Biochemistry is fundamentally the branch of science that brings together both chemistry and biology. It is often practised inside a laboratory and occurs when chemical processes are used to solve biological problems related to living organisms.
Highlighted courses and degrees in biochemistry
Lots of people decide to study biochemistry due to the great effects it can have on the world and the environment, and the variety of life sciences it allows students to explore. Students have the choice of studying biochemistry at the undergraduate or postgraduate level, with multiple study modes available.
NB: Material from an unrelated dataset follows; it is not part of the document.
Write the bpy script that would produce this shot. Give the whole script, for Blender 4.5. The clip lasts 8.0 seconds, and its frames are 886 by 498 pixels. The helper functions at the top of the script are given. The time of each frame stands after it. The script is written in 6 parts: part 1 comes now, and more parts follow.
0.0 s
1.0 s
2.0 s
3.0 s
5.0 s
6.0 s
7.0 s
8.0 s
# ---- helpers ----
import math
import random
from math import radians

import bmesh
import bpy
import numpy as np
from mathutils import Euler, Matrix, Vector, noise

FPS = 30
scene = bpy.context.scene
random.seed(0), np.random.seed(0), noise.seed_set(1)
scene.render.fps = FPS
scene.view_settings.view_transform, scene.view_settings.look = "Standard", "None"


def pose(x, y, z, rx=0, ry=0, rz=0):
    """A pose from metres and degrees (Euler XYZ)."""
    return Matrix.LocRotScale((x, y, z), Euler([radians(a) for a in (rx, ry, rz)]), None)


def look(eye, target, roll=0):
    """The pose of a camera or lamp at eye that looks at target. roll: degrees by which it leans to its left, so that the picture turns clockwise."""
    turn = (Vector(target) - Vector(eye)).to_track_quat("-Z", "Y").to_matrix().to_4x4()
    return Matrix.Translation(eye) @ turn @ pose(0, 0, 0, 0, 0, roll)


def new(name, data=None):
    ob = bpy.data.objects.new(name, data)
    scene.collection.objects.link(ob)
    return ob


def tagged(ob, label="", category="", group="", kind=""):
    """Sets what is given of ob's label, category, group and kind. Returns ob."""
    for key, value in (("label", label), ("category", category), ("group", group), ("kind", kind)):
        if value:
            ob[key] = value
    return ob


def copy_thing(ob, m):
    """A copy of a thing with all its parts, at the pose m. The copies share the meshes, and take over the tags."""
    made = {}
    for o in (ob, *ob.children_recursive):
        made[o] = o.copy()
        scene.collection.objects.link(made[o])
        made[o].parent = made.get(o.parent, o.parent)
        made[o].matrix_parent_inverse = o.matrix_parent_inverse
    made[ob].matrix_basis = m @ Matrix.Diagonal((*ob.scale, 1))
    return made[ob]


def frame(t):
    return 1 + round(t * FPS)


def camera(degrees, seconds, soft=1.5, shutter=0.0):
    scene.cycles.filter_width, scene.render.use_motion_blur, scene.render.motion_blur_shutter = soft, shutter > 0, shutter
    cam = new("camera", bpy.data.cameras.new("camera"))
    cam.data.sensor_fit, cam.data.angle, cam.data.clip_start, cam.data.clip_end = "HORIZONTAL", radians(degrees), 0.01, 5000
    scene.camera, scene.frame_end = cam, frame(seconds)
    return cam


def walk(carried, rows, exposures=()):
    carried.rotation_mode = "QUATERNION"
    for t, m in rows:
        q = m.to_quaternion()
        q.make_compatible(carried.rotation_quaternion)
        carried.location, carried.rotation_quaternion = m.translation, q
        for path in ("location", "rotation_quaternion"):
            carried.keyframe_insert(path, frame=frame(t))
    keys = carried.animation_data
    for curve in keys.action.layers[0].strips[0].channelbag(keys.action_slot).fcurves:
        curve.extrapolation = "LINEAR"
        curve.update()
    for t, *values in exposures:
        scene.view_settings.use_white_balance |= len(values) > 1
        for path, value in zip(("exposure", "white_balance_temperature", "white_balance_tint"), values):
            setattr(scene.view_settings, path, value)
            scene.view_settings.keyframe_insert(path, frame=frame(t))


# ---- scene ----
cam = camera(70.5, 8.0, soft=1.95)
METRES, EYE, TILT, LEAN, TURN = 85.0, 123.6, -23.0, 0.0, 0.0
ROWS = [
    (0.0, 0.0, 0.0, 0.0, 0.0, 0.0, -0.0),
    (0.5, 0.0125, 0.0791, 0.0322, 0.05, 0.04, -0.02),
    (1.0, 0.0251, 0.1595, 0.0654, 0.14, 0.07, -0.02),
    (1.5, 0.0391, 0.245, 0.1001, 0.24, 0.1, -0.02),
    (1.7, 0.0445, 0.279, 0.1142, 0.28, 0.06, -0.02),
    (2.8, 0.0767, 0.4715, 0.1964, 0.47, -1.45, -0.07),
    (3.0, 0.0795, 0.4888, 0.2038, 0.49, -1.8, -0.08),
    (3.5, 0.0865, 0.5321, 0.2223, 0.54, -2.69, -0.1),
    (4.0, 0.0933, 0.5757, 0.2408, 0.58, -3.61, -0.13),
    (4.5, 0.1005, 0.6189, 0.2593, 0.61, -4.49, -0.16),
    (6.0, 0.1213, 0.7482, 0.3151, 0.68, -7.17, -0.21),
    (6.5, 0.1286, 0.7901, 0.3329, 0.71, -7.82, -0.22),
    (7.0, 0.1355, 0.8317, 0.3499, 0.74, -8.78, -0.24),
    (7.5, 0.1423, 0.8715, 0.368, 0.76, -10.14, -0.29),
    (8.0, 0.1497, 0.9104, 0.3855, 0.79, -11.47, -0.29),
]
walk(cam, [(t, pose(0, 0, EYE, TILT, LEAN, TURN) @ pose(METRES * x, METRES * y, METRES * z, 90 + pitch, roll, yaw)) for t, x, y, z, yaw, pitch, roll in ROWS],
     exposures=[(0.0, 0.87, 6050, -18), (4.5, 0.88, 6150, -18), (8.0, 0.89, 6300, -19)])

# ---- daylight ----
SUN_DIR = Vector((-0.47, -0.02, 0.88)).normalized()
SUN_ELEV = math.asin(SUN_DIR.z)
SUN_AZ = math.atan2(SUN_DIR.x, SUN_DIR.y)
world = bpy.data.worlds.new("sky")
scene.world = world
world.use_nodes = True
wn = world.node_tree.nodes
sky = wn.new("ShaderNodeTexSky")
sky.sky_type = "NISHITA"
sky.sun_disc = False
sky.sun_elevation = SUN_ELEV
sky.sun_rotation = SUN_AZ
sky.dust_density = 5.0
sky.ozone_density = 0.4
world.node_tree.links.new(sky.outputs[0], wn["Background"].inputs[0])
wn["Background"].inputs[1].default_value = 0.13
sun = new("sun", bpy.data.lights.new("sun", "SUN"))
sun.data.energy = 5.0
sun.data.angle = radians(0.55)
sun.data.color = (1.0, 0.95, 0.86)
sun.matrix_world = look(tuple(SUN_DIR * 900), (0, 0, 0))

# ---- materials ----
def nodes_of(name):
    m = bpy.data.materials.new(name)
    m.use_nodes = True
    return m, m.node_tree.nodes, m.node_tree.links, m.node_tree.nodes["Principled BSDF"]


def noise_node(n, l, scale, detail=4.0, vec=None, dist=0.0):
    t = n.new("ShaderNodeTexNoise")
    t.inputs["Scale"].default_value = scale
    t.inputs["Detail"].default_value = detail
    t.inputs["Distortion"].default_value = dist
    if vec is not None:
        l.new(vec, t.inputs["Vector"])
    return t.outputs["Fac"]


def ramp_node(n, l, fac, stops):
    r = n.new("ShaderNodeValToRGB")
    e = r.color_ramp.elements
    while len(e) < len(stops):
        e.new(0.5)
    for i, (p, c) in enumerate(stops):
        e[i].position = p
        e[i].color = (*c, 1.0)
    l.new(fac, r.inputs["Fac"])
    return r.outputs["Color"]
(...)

The most common biochemistry degree is an undergraduate Bachelor of Science degree. This type of degree takes three years of full time study to complete and they are heavily focused on the principles of chemistry and biology. Common topics covered throughout a biochemistry degree include cell biology, structure of molecules, neurobiology, biochemical techniques, enzymology and microbiology.
In the latter stages of the program students will be able to specialise in various areas of biochemistry that they are particularly interested in. Some programs also allow for students to study a four year course with a year abroad, or a year in the industry.
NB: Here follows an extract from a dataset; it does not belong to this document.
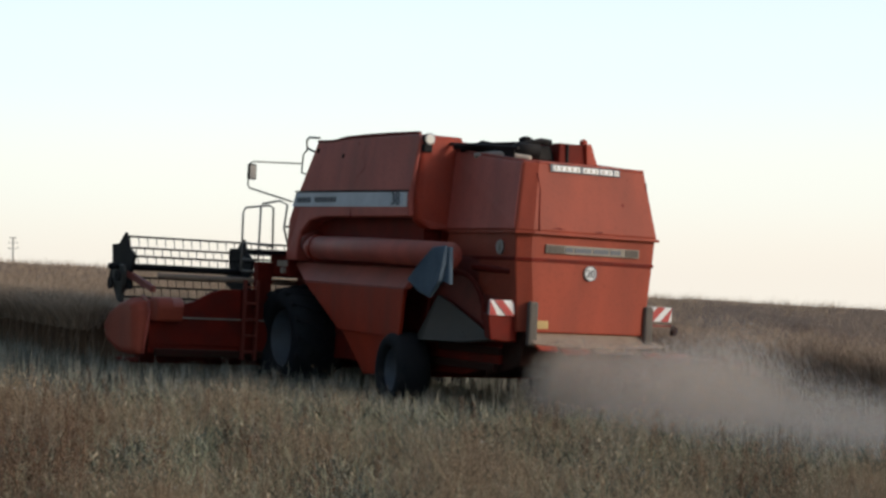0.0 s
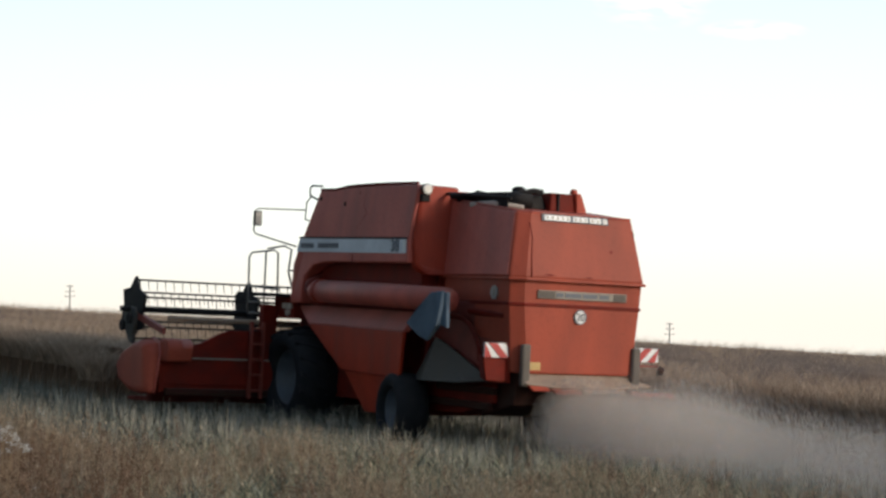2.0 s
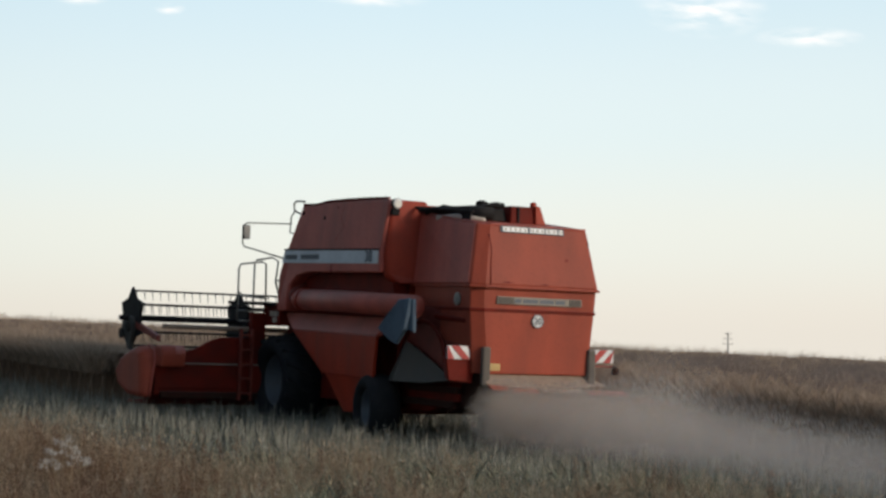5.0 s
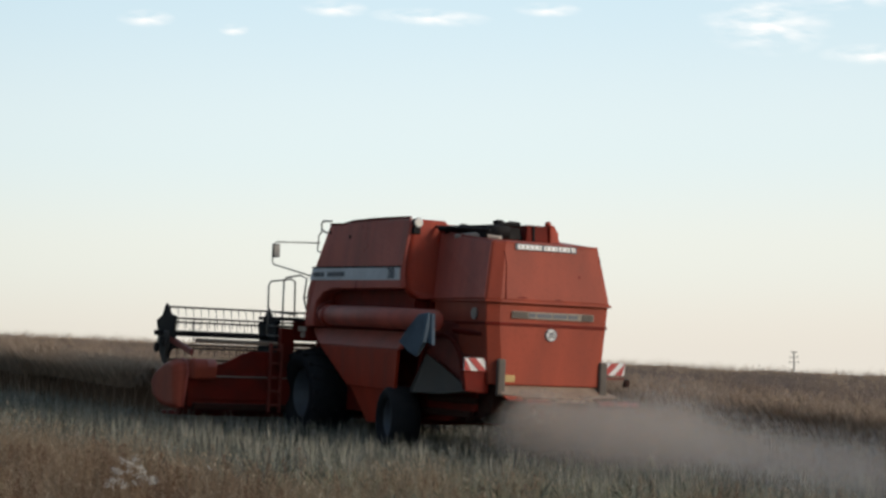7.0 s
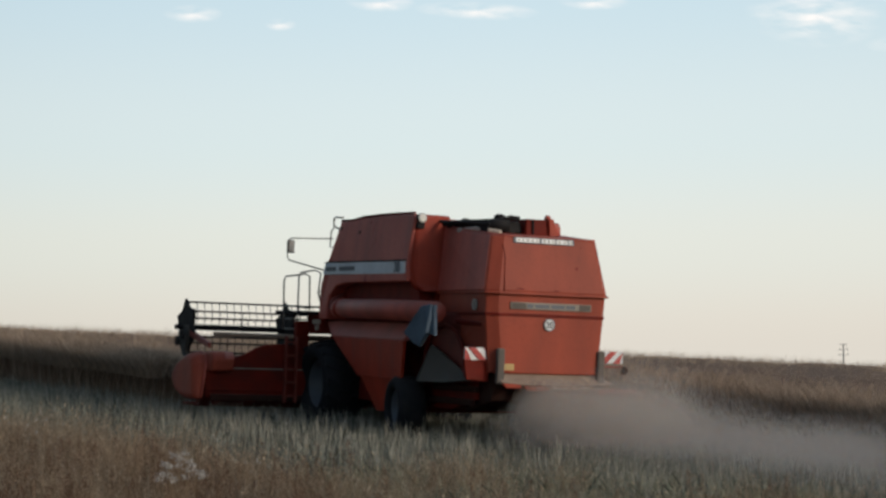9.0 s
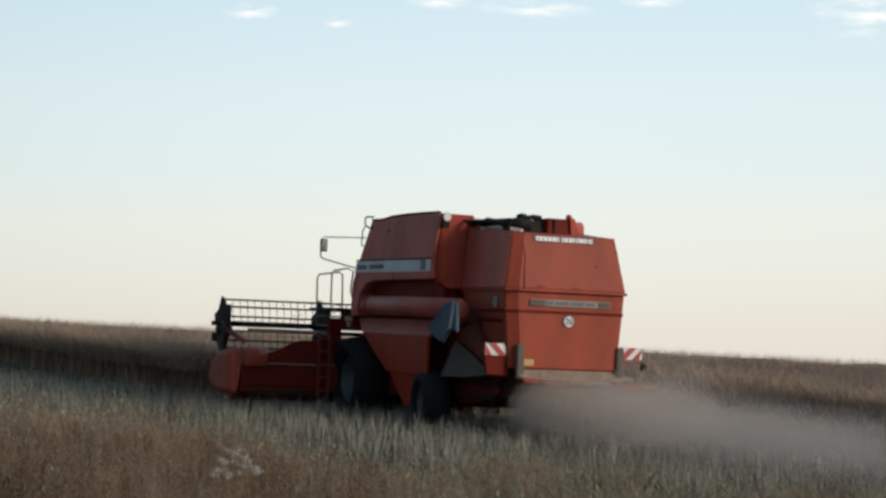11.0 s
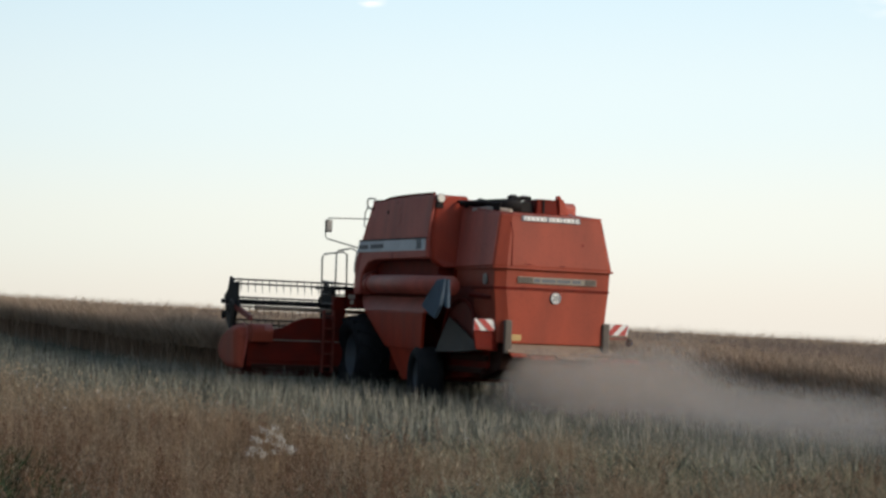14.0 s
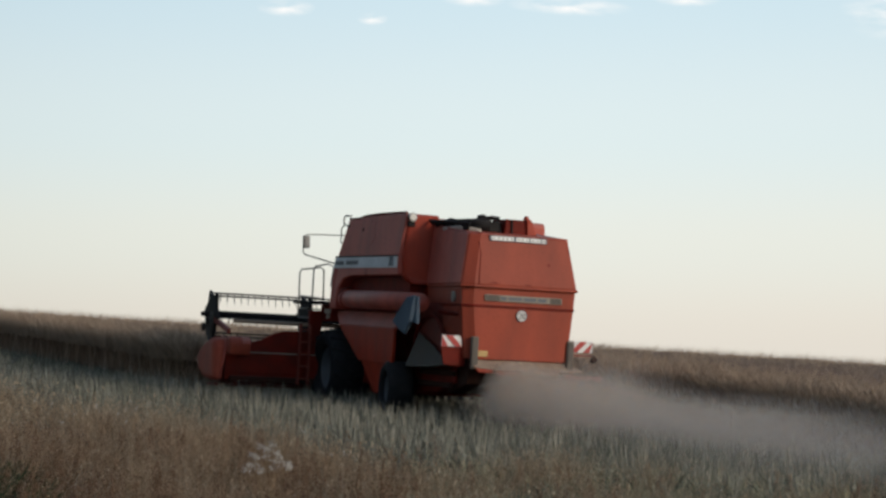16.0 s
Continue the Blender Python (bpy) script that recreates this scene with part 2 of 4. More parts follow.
        bm.from_mesh(me)
        bmesh.ops.recalc_face_normals(bm, faces=bm.faces)
        bm.to_mesh(me)
        bm.free()
        me.materials.append(mat)
        return me


def part(name, shape, mat, parent, label="", bevel=0.0, smooth=False):
    ob = new(name, shape.mesh(name, mat))
    ob.parent = parent
    if label:
        tagged(ob, label)
    if bevel:
        b = ob.modifiers.new("bevel", "BEVEL")
        b.width, b.segments, b.limit_method, b.angle_limit = bevel, 2, "ANGLE", radians(30)
        b.harden_normals = False
    if smooth:
        for p in ob.data.polygons:
            p.use_smooth = True
    return ob


def thing(name, label, category, group="", kind=""):
    ob = new(name)
    ob.empty_display_size = 0.2
    return tagged(ob, label, category, group, kind)


def cloud_of_pieces(name, verts, faces, mat):
    """Many small loose pieces in one mesh, from arrays; faces all with the same number of corners."""
    me = bpy.data.meshes.new(name)
    verts, faces = np.asarray(verts, np.float32), np.asarray(faces, np.int32)
    n, k = faces.shape
    me.vertices.add(len(verts)), me.loops.add(n * k), me.polygons.add(n)
    me.vertices.foreach_set("co", verts.ravel())
    me.loops.foreach_set("vertex_index", faces.ravel())
    me.polygons.foreach_set("loop_start", np.arange(0, n * k, k, dtype=np.int32))
    me.update(calc_edges=True)
    me.materials.append(mat)
    return me


# ---- ground ----
SLOPE = -0.049
RISE_Y = [-60, 0, 12, 20, 30.3, 39.4, 55, 75, 100, 160, 300, 600, 1500]
RISE_Z = [-0.5, -0.34, -0.30, -0.15, 0.05, 0.29, 0.54, 0.63, 0.58, -0.2, -4, -16, -60]


def terrain(x, y):
    """The height of the field, which leans down to the right and rises to a low crest."""
    y = np.asarray(y, float)
    z = sum(np.interp(y + d, RISE_Y, RISE_Z) for d in (-5, -2.5, 0, 2.5, 5)) / 5
    return z + SLOPE * np.asarray(x, float)


def sheet(name, us, vs, height, mat):
    """A grid over (x, y) with the height given by a function."""
    X, Y = np.meshgrid(us, vs)
    Z = height(X, Y)
    nx, ny = len(us), len(vs)
    idx = np.arange(nx * ny).reshape(ny, nx)
    f = np.stack([idx[:-1, :-1], idx[:-1, 1:], idx[1:, 1:], idx[1:, :-1]], -1).reshape(-1, 4)
    return cloud_of_pieces(name, np.stack([X, Y, Z], -1).reshape(-1, 3), f, mat)


def spread(lo, hi, near, far, n):
    """Steps that grow from the middle out."""
    s = np.linspace(-1, 1, n)
    return np.unique(np.concatenate([np.linspace(near, far, n), lo + (near - lo) * (1 - np.abs(s[s <= 0]) ** 2), far + (hi - far) * s[s >= 0] ** 2]))


ground = new("ground", sheet("ground", spread(-1500, 1500, -25, 25, 120), spread(-200, 1500, 4, 60, 140),
             lambda x, y: terrain(x, y) + 0.025 * np.sin(x * 2.3 + np.sin(y * 1.1)) * np.sin(y * 1.9) * (y < 80), SOIL))
tagged(ground, "dry harvested field with short stubble and chaff", "ground", kind="structure")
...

Other degree types include postgraduate courses which can take as little as 12 months to complete. Normally, students would be required to take an undergraduate degree in biochemistry in order to gain entry to a postgraduate degree. There is also the option to study a foundation degree in biochemistry, or to study biochemistry as part of a combined degree program.
Entry requirements to a biochemistry degree vary depending on the university you are applying to, but generally you will be required to have previous educational experience in a related field of study. Most institutions will accept applications from students, who have A-Level or equivalent grades in chemistry, biology or maths. International students may also need to consider additional entry requirements such as language proficiency or maths proficiency test, a written letter of intent for study, or an entrance interview. You are advised to contact the institution you are applying to for a full list of entry requirements.
If you do not meet the entry requirements you may want to consider a pathway course.
Graduates of biochemistry degrees often work directly in the field as biochemists. Biochemists are present in a wide variety of industries including health, agriculture and environmental industries. Students will also gain a large amount of transferable skills that can be applied to many other job roles including analytical skills, time management, IT skills, observational skills, and creative thinking.